Councils have threatened to walk away from Government attempts to engage with them on Brexit amid growing frustrations about the response to their concerns.
Regional returns from local authorities collated by a network of nine chief executives, whose names were only formally announced two weeks ago, contained a ‘clear message’ that feedback from Whitehall has been ‘incomplete and may not result in continued buy-in to the MHCLG [Ministry of Housing, Communities and Local Government] process’.
A summary of the ‘big issues’ from the regional returns last week, compiled by the Local Government Association (LGA) and seen by The MJ, read: ‘All regional returns stress the need of a rapid and detailed response to weekly concerns raised by LAs [local authorities] through this channel from Whitehall.
‘There continues to be some big gaps in information (e.g. contingency plans for EU elections if Article 50 is extended and the detail of national fuel planning).
‘Some issues continue to dominate regional returns and the lack of clarity and unresolved issues makes robust planning extremely difficult.

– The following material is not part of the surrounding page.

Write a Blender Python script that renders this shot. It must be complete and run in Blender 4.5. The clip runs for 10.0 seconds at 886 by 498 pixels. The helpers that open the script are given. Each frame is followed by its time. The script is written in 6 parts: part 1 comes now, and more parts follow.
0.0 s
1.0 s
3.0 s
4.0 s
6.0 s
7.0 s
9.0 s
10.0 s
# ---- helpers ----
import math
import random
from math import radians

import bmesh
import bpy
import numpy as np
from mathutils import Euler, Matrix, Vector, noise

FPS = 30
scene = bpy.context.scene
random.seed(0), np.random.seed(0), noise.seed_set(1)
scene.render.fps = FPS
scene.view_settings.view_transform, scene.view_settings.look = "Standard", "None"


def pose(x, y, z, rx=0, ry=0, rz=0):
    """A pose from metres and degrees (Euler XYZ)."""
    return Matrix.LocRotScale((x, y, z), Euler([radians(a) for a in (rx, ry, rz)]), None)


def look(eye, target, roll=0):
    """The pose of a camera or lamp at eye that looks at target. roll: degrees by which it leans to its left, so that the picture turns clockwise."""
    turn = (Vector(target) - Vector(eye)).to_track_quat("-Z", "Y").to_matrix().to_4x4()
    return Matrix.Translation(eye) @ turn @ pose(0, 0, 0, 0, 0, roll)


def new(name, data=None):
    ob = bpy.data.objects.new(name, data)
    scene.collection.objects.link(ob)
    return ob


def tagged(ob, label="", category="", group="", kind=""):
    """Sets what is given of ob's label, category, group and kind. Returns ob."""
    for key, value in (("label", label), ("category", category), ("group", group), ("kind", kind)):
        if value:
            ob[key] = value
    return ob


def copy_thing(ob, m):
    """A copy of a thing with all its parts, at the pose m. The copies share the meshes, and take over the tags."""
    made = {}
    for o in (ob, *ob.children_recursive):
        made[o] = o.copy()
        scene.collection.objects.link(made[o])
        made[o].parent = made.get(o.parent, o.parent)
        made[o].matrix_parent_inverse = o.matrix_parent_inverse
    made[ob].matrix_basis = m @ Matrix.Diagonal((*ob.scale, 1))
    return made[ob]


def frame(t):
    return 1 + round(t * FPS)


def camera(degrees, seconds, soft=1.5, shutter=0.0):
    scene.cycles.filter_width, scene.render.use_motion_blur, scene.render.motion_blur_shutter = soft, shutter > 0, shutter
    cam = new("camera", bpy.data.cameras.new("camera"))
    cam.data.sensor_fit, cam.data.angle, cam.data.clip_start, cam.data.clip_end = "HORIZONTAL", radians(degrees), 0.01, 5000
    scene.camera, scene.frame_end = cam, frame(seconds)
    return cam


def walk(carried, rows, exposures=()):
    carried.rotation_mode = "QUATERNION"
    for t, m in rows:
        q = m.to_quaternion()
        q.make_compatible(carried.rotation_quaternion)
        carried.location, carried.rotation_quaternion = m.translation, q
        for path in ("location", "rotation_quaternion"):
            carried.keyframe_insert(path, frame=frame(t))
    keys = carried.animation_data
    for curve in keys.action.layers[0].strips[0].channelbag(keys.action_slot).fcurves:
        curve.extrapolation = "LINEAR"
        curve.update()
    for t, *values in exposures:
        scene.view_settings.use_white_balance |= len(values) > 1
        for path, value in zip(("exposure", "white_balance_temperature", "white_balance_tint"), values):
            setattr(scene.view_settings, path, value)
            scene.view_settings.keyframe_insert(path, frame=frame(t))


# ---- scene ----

'Escalation and rapid response from Whitehall is needed urgently.’
Head of policy at the Society of Local Authority Chief Executives, Piali Das Gupta, said it was now ‘urgent’ that councils received the detailed information they needed to properly plan for Brexit.
Writing on a blog last week, executive leader for local services at the National Audit Office, Abdool Kara, said: ‘Local government is hardly the only sector struggling with the uncertainties around leaving the EU, but I believe that, to date, there has been an underestimation of the sector’s role and responsibilities in managing the impacts of a no-deal exit scenario.’
One senior officer directly involved in regular meetings with Government officials said their response to questions about the UK Shared Prosperity Fund that they intended to consult ‘shortly’ was ‘worse than useless’.
The officer added: ‘The Government has mishandled the arrangements for exit from the EU in spectacular fashion.
'There are less than six weeks to go to exit day and councils still have no idea what they are really planning for.
'Information flows have been slow, non-existent or uncoordinated.’
Council trading standards teams believe that there will be a ‘significant increase’ in demand on already-stretched regulatory services teams after Brexit but that this still needs to ‘resonate in Whitehall’.
There is also ‘considerable concern’ among local authorities that a small reduction in the adult social care workforce after Brexit will have a substantial impact.
One of the nine council chief executives said: ‘There is no road map for managing the implications of our exit from the EU.
'Therefore, the dealings between the centre and local government are iterative, and we will make mistakes, but the shared endeavour is clear and vital.
‘Councils are experienced and highly competent in leading and supporting communities when called upon.
'We are planning for a set of scenarios that are yet to be defined - let alone realised - but nevertheless our knowledge bank is second to none and local government is key in the coming weeks and indeed years as our relationship with Europe resets.’
A LGA spokesman said: ‘In an uncertain context, councils are preparing as well as they can for our exit from the EU.
‘The work of the nine regional chief executives is an important part of the communications link between all parts of central government and councils.
'This approach is in its early days, having only started last month, and councils are fully committed to making it effective.
'Councils are rightly using this channel to raise issues like the need for councils to have sight of transport modelling at ports in the event of a no-deal Brexit.’
A spokeswoman for MHCLG said: ‘We are working with a network of nine regional chief executives across England, as well as the LGA, to act as a vital communications link within the sector and share information on Brexit preparations.’